One of the most common tools I share with my counseling clients is the creation of relationship agreements. At their core, relationship agreements are your ways of being and interacting with someone you’re in a relationship with. Exactly what they look like varies drastically, from contracts in some kink and BDSM relationships to how you and your beau(s) schedule your time.
Here’s everything you need to know about these intimacy-boosting tools and how to incorporate them into all of your relationships.
Every relationship has agreements—explicit or otherwise
Whether you’re aware of and chose the agreements or not, they’re there. Often, outside of BDSM and kink, these agreements are assumed instead of established together.

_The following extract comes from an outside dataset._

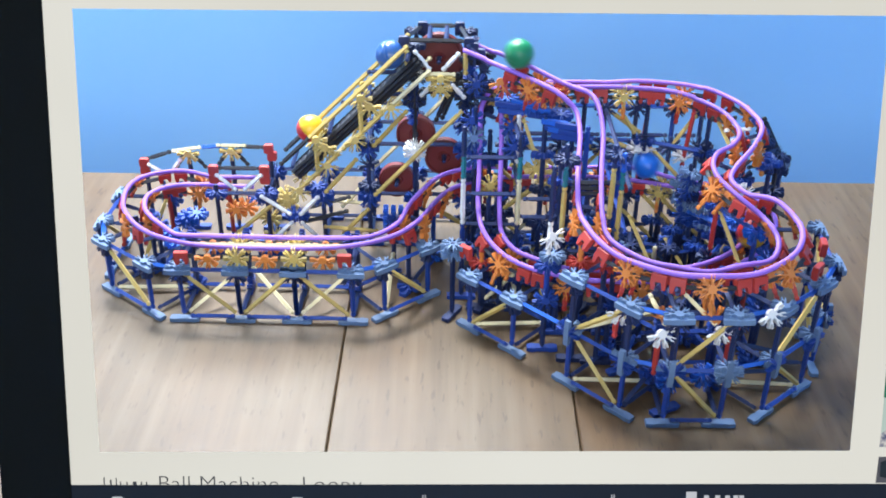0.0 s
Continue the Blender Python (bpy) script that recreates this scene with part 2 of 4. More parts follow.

To use a common example, in heterosexual relationships, women perform a larger portion of the household chores and management than men.
The little things you do every day are more important than grand gestures
Relationship agreements often attend to little things in your relationship, like how you greet each other or how you divvy up chores. That doesn’t mean they can’t be grand (still laughing over this one), but rather that they support the most important part of your relationship(s): what you do regularly.
How To Create Your Own Relationship Agreements
Reflect on the habits in your relationship (if you’re non-monogamous, choose one to get started). How do you and your partner interact day-to-day? What roles do you each play in your relationship? In the bedroom? Who does what around the house, if you live together?
Once you’ve mapped out the agreements you already have, explore your feelings for them. Did you choose these? Are you satisfied with them? Do they bring you pleasure? If there’s an agreement that’s bugging you, regardless of whether it’s how things have always been or something you previously chose, talk to your beau about it.